Assigned Risk vs Voluntary Market: When You Have No Choice
If no voluntary market carrier will quote you after reinstatement, you enter your state's assigned risk pool. Assigned risk is not a carrier — it is a state-mandated mechanism that forces all licensed insurers in the state to accept a proportional share of high-risk drivers. You are randomly assigned to a carrier, and that carrier must offer you a policy at state-filed assigned risk rates.
Assigned risk premiums are the highest legal rates in the state, typically 50-100% above voluntary non-standard market rates. A driver in New Jersey paying $180/mo for liability coverage in the voluntary market would pay $280-$350/mo for the same coverage in the assigned risk pool. The policy term is usually 6 months, and you must reapply each term until a voluntary carrier accepts you.
Not all states use assigned risk pools. Maryland, for example, uses the Maryland Automobile Insurance Fund (MAIF), a state-operated insurer of last resort. Massachusetts uses the Commonwealth Automobile Reinsurers, which backstops voluntary carriers writing high-risk policies. North Carolina's Reinsurance Facility operates similarly. In these states, you still apply through a licensed agent, but the financial risk is reinsured by the state mechanism.
You typically remain in assigned risk for 1-2 policy terms if you maintain continuous coverage without new violations.

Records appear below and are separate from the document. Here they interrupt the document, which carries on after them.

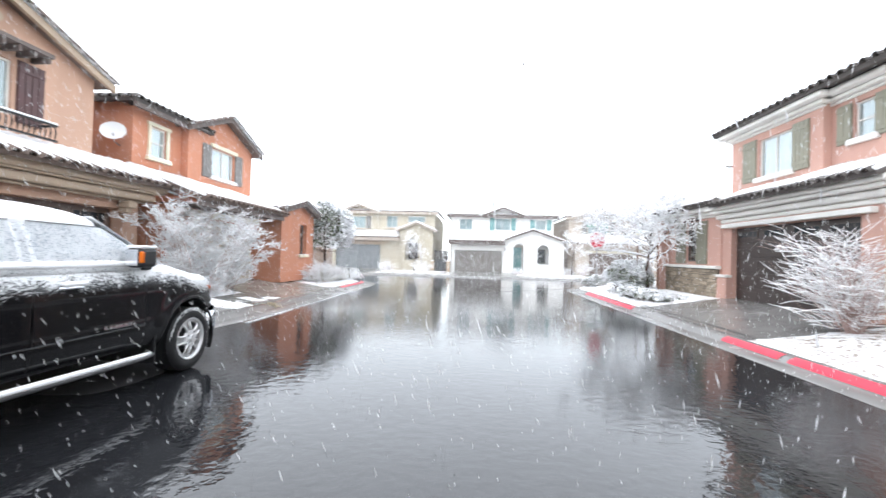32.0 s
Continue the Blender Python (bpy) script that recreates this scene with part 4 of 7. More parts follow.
# ---- houses on the near side (local x = world y, local y = -world x) ----
def tan_house():
    h = house("house", 90, 3.5, 9, 0.4, "two-storey rosy tan stucco house with arched porch and moulded cornices")
    tn, tr, db = M_TANSTUCCO, M_TRIM_TAN, M_DARKBASE
    # front block with gable
    wall(h, [(-1.2, 0.35), (1.92, 0.35), (1.92, 3.92), (0.36, 4.55), (-1.2, 3.92)], [rect(0.1, 0.85, 1.8, 3.45)], 4.96, tn)
    window(h, 0.1, 0.85, 1.8, 3.45, 4.96, M_FRAME, cols=1, rows=2, deep=0.22)
    part("window_sill", boxes((-0.02, 0.98, 4.84, 4.98, 1.7, 1.79), bev=0.015), M_EAVE_DARK, h)
    hood = boxes((-0.25, 1.2, 4.55, 4.96, 3.62, 3.7))
    for k in range(5):
        box(hood, -0.2 + k * 0.34, -0.14 + k * 0.34, 4.58, 4.96, 3.5, 3.62)
    part("window_hood", hood, M_EAVE_DARK, h, "dark timber window hood")
    part("plinth", boxes((-1.24, 1.96, 4.9, 4.97, 0.35, 1.17), bev=0.012), db, h)
    part("plinth", boxes((1.9, 1.96, 4.97, 5.3, 0.35, 1.17), bev=0.012), db, h)
    body(h, -1.2, 1.92, 4.96, 6.6, 0.35, 3.92, tn)
    gable(h, -1.2, 1.92, 0.36, 3.94, 4.58, 4.74, 6.45, 0.2, M_ROOF, fascia=tr)
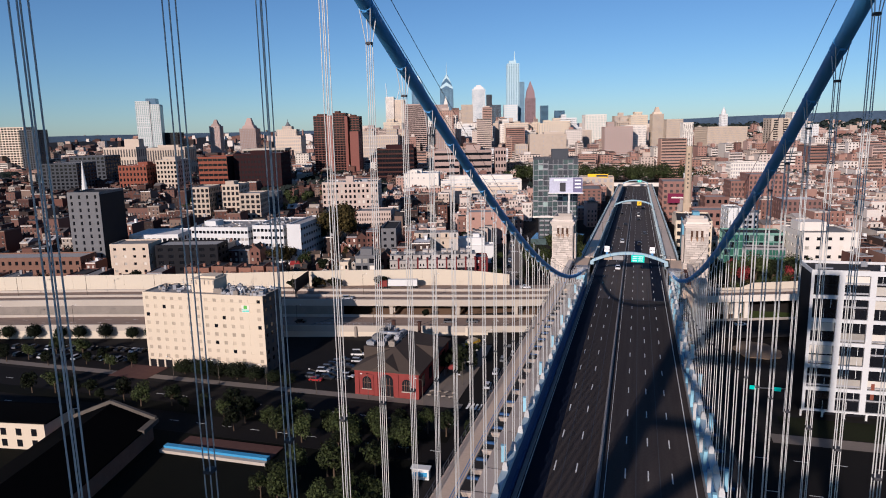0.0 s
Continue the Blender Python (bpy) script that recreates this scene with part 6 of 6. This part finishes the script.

After two consecutive 6-month terms with no lapses or new incidents, most reinstated drivers can transition back to the voluntary non-standard market, where competition returns and premiums drop 30-50%. Assigned risk is a temporary placement, not a permanent status.
What Reinstated Drivers Actually Pay: State Comparison
Monthly liability premiums for a reinstated driver with a recent points suspension vary more by state market structure than by the suspension itself. California reinstated drivers quoting non-standard carriers pay $95-$160/mo for state-minimum liability depending on county. Texas reinstated drivers pay $100-$175/mo. Florida reinstated drivers pay $110-$190/mo. These ranges reflect competitive non-standard markets where 8+ carriers quote.
States with thin non-standard markets show higher floors and narrower ranges. Wyoming reinstated drivers pay $140-$200/mo for liability. Vermont reinstated drivers pay $150-$220/mo. Michigan reinstated drivers pay $180-$280/mo for no-fault minimum coverage. The high floor reflects limited carrier competition and the high ceiling reflects assigned risk placement.
Full-coverage premiums after reinstatement are often not available through non-standard carriers. Most non-standard insurers offer liability-only or liability plus limited property coverage, not comprehensive and collision with low deductibles. A reinstated driver in Texas seeking full coverage with $500 collision and comprehensive deductibles will pay $240-$380/mo through carriers like Dairyland or National General, compared to $120-$180/mo for the same coverage before the suspension on a preferred carrier.
Estimates based on available industry data; individual rates vary by driving history, vehicle, coverage selections, and location. Reinstated drivers shopping immediately after license reinstatement should quote at least 3 non-standard carriers and compare coverage terms, not just premium. Some non-standard carriers restrict coverage options or impose higher deductibles as a condition of quoting post-suspension drivers.
When Rates Start Dropping After Reinstatement
Your first policy term after reinstatement will carry the highest premium. If you complete that 6-month term without a lapse, new violation, or claim, your renewal premium typically drops 10-15%. After two consecutive clean terms, you may qualify to move from assigned risk to the voluntary non-standard market, which triggers a 30-50% rate reduction.
The underlying violation surcharges expire on their own schedule, separate from the suspension penalty. A speeding ticket that contributed to your suspension will age off the insurance lookback window 3 years from the conviction date in most states. When that ticket expires, your rate drops again — typically 15-25% depending on how many points the ticket carried. If multiple violations caused your suspension, they will age off individually, creating a stair-step rate recovery rather than a single drop.
Some states allow defensive driving courses to reduce points on your record after reinstatement, which can accelerate rate recovery. Texas allows drivers to take a defensive driving course once per year to dismiss one ticket from their record. North Carolina allows drivers to reduce insurance points by completing a state-approved driver improvement course, which can trigger a rate reduction at the next renewal if the carrier re-rates the policy. California does not allow point removal via defensive driving after a suspension, but completing a course may qualify you for a discount with some carriers.
Expect to remain in the non-standard market for 3-5 years after reinstatement. Once all violation surcharges have expired and you have 3 consecutive years of clean driving after reinstatement, preferred carriers will begin quoting again. The return to the preferred market typically reduces your premium by 40-60% compared to your non-standard rate, bringing you close to pre-violation premium levels adjusted for inflation and vehicle changes.